# EXERCISE
Check each line for the word "that" and report how many have it. Give nothing else.

■ ■ ■ ■ ■ ■ ■

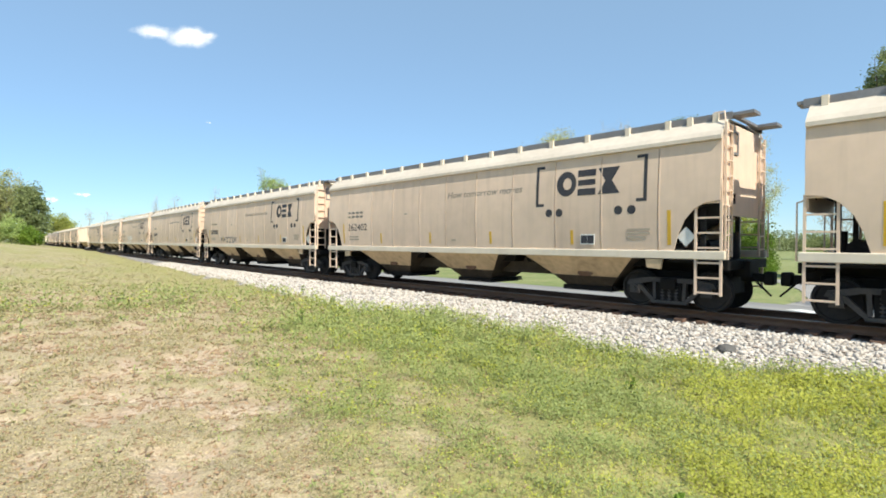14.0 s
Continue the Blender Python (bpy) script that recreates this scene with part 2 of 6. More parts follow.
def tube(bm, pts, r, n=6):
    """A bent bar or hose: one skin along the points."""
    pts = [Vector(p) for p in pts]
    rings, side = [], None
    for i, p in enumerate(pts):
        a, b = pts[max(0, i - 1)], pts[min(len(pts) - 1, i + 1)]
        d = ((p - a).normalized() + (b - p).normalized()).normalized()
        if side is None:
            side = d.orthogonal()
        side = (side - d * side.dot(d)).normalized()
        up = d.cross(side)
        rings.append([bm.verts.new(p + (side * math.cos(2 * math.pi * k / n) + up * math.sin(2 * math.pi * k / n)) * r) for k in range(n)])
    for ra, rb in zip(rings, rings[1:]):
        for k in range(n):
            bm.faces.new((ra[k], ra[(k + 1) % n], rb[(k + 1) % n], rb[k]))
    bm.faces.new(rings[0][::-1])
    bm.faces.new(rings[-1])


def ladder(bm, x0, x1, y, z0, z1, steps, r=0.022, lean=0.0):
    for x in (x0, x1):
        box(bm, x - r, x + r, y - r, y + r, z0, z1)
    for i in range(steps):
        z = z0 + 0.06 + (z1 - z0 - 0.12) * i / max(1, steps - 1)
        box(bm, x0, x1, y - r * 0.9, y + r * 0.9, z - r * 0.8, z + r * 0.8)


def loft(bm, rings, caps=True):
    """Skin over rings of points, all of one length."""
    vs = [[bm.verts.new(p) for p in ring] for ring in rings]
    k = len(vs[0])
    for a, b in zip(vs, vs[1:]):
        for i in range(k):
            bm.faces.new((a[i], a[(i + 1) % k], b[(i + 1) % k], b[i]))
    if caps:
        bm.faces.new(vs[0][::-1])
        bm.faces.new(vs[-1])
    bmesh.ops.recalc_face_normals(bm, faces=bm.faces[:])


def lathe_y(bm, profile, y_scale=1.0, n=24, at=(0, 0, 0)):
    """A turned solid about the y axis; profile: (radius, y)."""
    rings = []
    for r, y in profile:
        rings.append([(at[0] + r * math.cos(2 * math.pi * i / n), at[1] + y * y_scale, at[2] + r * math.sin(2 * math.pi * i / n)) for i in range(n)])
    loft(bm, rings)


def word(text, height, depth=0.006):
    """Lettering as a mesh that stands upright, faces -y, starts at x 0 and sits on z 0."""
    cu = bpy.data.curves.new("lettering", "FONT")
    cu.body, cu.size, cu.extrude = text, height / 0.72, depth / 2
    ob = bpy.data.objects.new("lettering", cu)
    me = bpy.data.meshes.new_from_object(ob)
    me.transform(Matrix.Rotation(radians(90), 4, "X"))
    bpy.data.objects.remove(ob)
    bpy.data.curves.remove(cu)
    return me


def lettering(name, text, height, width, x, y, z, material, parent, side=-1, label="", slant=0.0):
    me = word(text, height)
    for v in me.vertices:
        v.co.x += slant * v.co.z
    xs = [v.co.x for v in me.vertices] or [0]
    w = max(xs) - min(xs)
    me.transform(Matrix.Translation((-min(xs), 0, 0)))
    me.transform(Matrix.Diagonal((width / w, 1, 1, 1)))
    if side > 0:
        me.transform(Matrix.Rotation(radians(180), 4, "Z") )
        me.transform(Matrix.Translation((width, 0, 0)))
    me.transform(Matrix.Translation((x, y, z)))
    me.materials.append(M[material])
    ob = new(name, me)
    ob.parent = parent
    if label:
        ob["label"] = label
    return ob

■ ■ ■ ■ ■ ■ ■

# FINISHED ANSWER
2